Once in every calendar quarter, Cyanwood publishes a seasonal market report to tell our clients and business partners what’s the latest trends and topics in UK’s built environment sector. We analyse data and information provided by Land Registry, Office for National Statistics, retail banks and some leading listing platforms.
The third quarter of 2023 sees a significant decline of number of UK’s residential transactions, where the raising interest rate and economic uncertainty are the key factors behind this market trend change. Commercial and industrial property sectors remain solid except for metropolitan central offices.

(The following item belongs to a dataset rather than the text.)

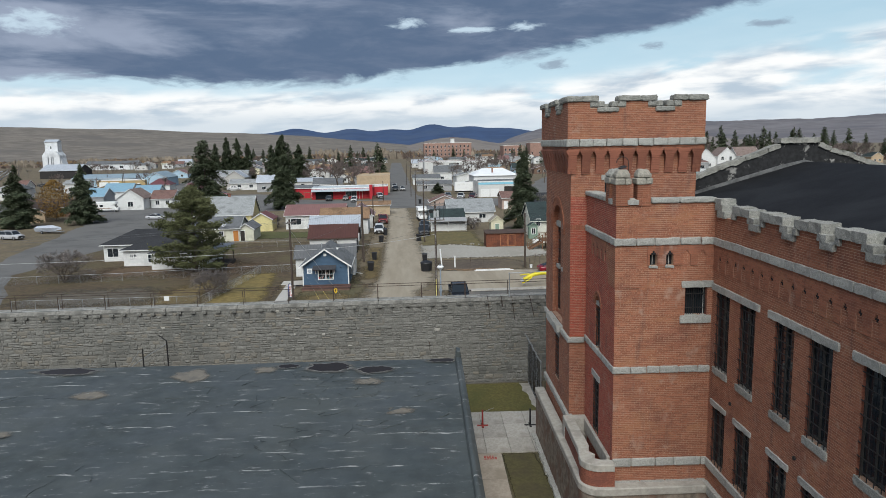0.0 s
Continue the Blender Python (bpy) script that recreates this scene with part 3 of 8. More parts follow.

This August, the officially published number of UK residential property transactions is 16% lower than August last year. Together with a 22% decline in July and a predicted 12% decline in September, the resilience of residential market has been truly under the test in Q3. While non-residential sectors remain steady, with just 3% fluctuation in activities.
The UK fixed mortgage rates for new applications hit highest level since 2008, median product rates ranging from 5.12% to 6.66%, in more bad news for new buyers. Hundreds of mortgage deals have been pulled off the market again as lenders rush to re-price their products.
The reduced demands of co-working space and flexible office plan across the major global cities lead to the financial turmoil of leading operators. UK landlords may face a £3.5bn shortfall in rental income if two largest co-working tenants collapse, with many REITs trading a 40% value discount.
More than 25% of mortgage applicants aged under 40 in the first half of this year chose a 35-year term, a historic increase compared with past dataset. Also, more buyers are searching for smaller residential properties, as purpose-bult flats become more popular than maisonettes or terraced houses in search trends.